- **Goal**:
Check each line of the data below for the word "Blender", then extract the ones that have it.

- **Material for this task**:
○ ○ ○ ○ ○

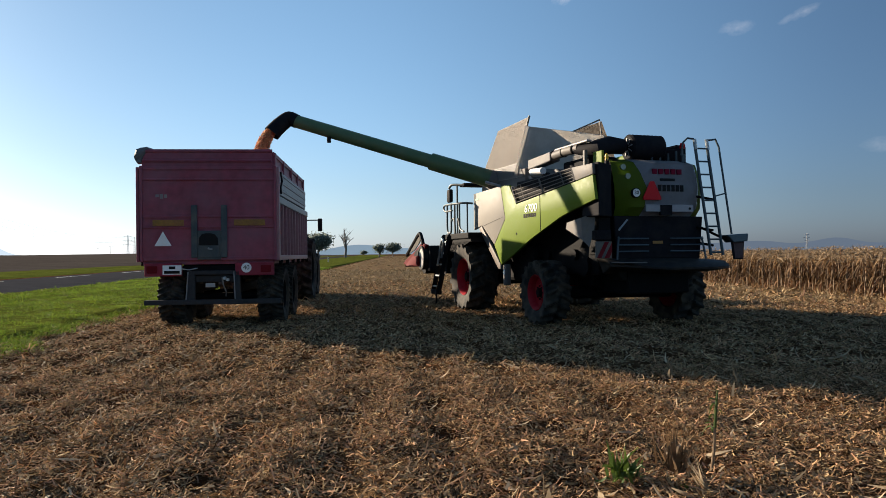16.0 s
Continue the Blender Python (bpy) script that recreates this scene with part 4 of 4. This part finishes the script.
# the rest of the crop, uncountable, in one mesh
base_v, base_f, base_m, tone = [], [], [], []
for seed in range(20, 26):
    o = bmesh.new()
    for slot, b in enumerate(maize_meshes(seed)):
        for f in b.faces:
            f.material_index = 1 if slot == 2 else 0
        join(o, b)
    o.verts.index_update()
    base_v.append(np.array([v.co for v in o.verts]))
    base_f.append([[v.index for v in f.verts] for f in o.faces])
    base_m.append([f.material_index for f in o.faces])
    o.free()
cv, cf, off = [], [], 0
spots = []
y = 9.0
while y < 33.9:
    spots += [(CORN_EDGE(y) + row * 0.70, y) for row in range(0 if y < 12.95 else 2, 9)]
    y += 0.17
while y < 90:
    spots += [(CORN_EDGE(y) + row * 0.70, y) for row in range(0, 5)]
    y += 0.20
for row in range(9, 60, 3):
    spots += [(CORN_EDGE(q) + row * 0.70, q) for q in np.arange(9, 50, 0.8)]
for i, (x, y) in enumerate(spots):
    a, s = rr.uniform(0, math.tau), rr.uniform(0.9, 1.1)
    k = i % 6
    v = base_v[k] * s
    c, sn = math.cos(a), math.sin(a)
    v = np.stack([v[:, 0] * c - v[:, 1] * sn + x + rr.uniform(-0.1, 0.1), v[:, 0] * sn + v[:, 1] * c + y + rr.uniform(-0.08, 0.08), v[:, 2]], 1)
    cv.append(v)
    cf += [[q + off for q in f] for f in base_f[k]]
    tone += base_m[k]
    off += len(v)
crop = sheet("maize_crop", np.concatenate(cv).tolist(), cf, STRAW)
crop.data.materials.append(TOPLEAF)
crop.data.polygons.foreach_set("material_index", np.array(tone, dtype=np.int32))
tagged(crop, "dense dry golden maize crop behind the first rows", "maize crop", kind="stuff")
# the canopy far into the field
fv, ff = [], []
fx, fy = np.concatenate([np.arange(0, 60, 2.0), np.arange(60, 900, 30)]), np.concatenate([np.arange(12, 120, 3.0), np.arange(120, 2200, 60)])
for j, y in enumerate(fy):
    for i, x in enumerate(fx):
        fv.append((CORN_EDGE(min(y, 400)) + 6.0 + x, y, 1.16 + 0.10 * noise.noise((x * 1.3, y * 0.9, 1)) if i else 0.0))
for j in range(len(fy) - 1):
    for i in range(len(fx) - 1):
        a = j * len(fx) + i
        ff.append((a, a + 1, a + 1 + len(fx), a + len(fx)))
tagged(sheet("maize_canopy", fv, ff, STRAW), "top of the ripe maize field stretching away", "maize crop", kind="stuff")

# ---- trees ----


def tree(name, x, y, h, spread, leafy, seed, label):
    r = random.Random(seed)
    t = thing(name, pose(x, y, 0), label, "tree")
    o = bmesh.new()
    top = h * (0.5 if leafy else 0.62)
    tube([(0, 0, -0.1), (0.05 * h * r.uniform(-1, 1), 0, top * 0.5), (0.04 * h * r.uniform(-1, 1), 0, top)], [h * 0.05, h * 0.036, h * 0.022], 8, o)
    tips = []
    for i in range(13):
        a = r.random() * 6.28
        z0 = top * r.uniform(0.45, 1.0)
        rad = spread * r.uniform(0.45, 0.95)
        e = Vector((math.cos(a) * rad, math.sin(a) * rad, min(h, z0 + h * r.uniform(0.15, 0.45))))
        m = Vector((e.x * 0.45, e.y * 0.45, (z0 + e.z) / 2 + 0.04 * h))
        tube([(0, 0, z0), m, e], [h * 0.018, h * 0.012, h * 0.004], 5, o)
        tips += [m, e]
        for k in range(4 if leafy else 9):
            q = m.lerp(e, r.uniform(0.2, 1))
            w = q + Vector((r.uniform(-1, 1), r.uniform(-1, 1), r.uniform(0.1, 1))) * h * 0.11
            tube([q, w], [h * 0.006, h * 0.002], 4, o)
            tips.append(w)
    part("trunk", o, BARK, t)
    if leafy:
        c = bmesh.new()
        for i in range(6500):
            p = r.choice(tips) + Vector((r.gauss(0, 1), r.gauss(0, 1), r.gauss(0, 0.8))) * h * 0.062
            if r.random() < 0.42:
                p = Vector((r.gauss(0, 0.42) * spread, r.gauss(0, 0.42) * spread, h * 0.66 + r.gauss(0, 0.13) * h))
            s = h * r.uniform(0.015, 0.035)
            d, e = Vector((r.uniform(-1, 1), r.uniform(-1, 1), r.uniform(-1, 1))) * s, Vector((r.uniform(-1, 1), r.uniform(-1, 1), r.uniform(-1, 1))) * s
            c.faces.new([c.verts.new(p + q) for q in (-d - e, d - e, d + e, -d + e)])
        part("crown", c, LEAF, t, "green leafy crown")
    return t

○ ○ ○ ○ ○

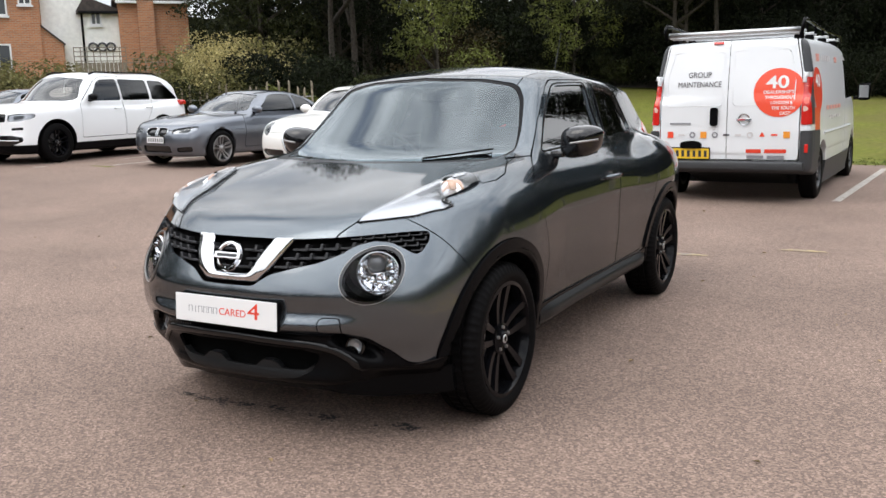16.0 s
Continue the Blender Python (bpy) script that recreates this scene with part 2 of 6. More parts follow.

○ ○ ○ ○ ○

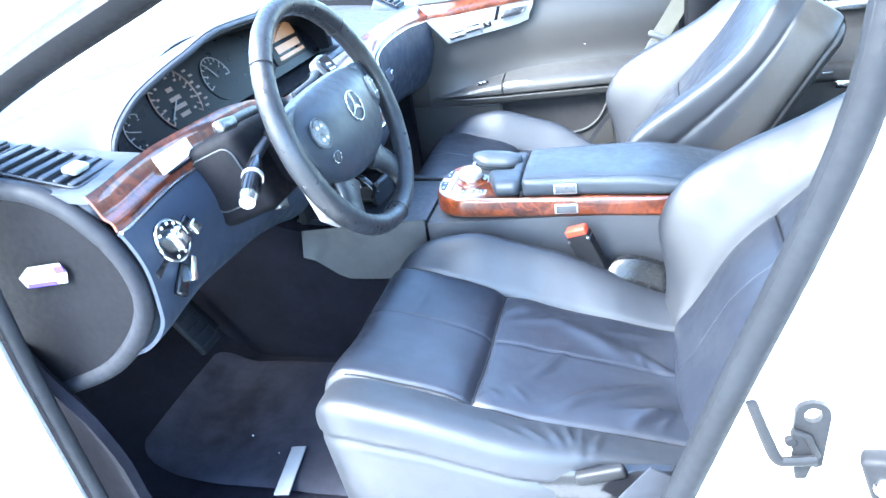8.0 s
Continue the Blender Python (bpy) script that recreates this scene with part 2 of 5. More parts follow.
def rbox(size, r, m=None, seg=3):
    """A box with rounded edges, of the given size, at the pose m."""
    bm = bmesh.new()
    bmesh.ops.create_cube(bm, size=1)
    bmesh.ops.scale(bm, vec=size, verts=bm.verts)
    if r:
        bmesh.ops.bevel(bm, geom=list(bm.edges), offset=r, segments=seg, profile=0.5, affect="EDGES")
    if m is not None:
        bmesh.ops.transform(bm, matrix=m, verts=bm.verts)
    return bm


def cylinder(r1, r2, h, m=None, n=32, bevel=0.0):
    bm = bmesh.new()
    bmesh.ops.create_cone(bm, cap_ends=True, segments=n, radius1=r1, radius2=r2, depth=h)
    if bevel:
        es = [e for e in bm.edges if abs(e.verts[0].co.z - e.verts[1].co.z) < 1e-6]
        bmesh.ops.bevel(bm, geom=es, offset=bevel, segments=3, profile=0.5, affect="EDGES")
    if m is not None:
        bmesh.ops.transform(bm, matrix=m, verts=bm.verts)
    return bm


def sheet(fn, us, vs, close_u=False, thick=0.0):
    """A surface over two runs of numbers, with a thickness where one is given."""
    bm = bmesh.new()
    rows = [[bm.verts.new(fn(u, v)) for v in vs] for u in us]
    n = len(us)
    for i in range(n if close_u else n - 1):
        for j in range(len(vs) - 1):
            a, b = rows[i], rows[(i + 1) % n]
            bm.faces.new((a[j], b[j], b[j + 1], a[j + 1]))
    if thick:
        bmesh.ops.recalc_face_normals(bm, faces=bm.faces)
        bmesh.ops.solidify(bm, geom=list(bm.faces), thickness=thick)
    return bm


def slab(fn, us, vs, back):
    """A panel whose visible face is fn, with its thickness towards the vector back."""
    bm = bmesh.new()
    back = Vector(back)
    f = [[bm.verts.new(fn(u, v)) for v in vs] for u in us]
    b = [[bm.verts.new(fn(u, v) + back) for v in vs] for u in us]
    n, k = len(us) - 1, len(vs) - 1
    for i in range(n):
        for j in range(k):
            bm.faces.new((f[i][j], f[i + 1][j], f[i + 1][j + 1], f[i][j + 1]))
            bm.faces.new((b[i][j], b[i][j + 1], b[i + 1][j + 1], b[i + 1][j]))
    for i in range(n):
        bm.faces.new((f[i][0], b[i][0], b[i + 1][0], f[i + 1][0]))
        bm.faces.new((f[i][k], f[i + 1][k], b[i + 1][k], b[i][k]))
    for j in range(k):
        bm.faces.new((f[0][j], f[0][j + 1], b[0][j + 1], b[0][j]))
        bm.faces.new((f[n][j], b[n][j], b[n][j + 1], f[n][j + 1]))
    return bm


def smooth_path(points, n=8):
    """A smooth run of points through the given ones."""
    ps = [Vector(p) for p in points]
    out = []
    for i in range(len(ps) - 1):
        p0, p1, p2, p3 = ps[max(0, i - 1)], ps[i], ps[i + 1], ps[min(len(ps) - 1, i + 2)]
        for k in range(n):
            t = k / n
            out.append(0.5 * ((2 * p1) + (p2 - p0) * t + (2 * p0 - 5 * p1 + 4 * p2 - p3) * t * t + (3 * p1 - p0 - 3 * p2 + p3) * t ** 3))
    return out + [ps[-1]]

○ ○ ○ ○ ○

- **Full answer**:
Continue the Blender Python (bpy) script that recreates this scene with part 4 of 4. This part finishes the script.
Continue the Blender Python (bpy) script that recreates this scene with part 2 of 6. More parts follow.
Continue the Blender Python (bpy) script that recreates this scene with part 2 of 5. More parts follow.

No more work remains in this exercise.